The category of Miniratna features 73 companies, and these are the ones that are most ripe for strategic disinvestment. There seems to be no reason to run these as public companies except to provide employment to a small number of people and to be able to provide managerial positions to party members once any new government comes into power. A far more serious issue is that of tainted contracts and procurement, where lucrative deals are handed out to cronies. The remaining 120 may, in most cases, need to be closed or sold off for their assets.
How to do it will matter
It is often argued that PSUs should be prepared for privatisation through restructuring prior to the sale. But it is not evident that such restructurings are helpful or get higher valuations. The buyer may or may not value any of these restructurings and may have very different ideas on how to improve the company. On the other hand, financial restructuring may be needed for many PSUs as they often have a web of complicated financial relationships or, like Air India, are saddled with large debt.
Russian-style or Latin America style privatisation—where most state assets were sold to “oligarchs”—must be avoided. Transparent processes, competitive bidding and ensuring funds are set aside for worker compensation are vital. Strategic sales are considered the optimal way to get the best returns from privatisation, but this need not be so. Open market sales (share sales) could be designed to widen ownership and create a greater public stake for sales. India now has many large well-functioning private companies with professional management and are not family-owned. Employees could also be provided shares—employee stock option plans (ESOPs) in the privately managed companies—so that they are not so resistant to the sale and share the upside post-privatisation.
For companies that are already listed, the concern that such large block sales will lower their share price can be countered by call-auctions and pre-announced share sales in smaller chunks over time.
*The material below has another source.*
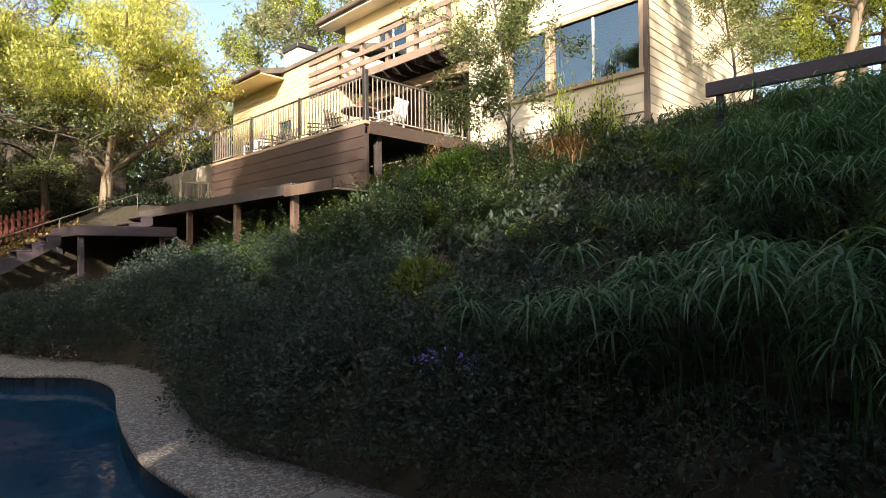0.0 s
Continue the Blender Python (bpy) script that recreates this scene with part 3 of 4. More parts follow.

FIIs could be allowed to purchase shares so that there would be no need to list these companies in international stock exchanges.
In order to avoid the charge that the government is selling the family silver to pay the grocer’s bill, the proceeds from the privatisation and sales of assets of closed firms should not go back into the budget but instead should be put into the National Infrastructure Investment Fund and used to pay worker compensation so that the people can visibly identify how the proceeds are being utilised.
The time has come for a five-year plan to privatise the PSUs and a separate Ministry reporting to the PM to ensure it happens.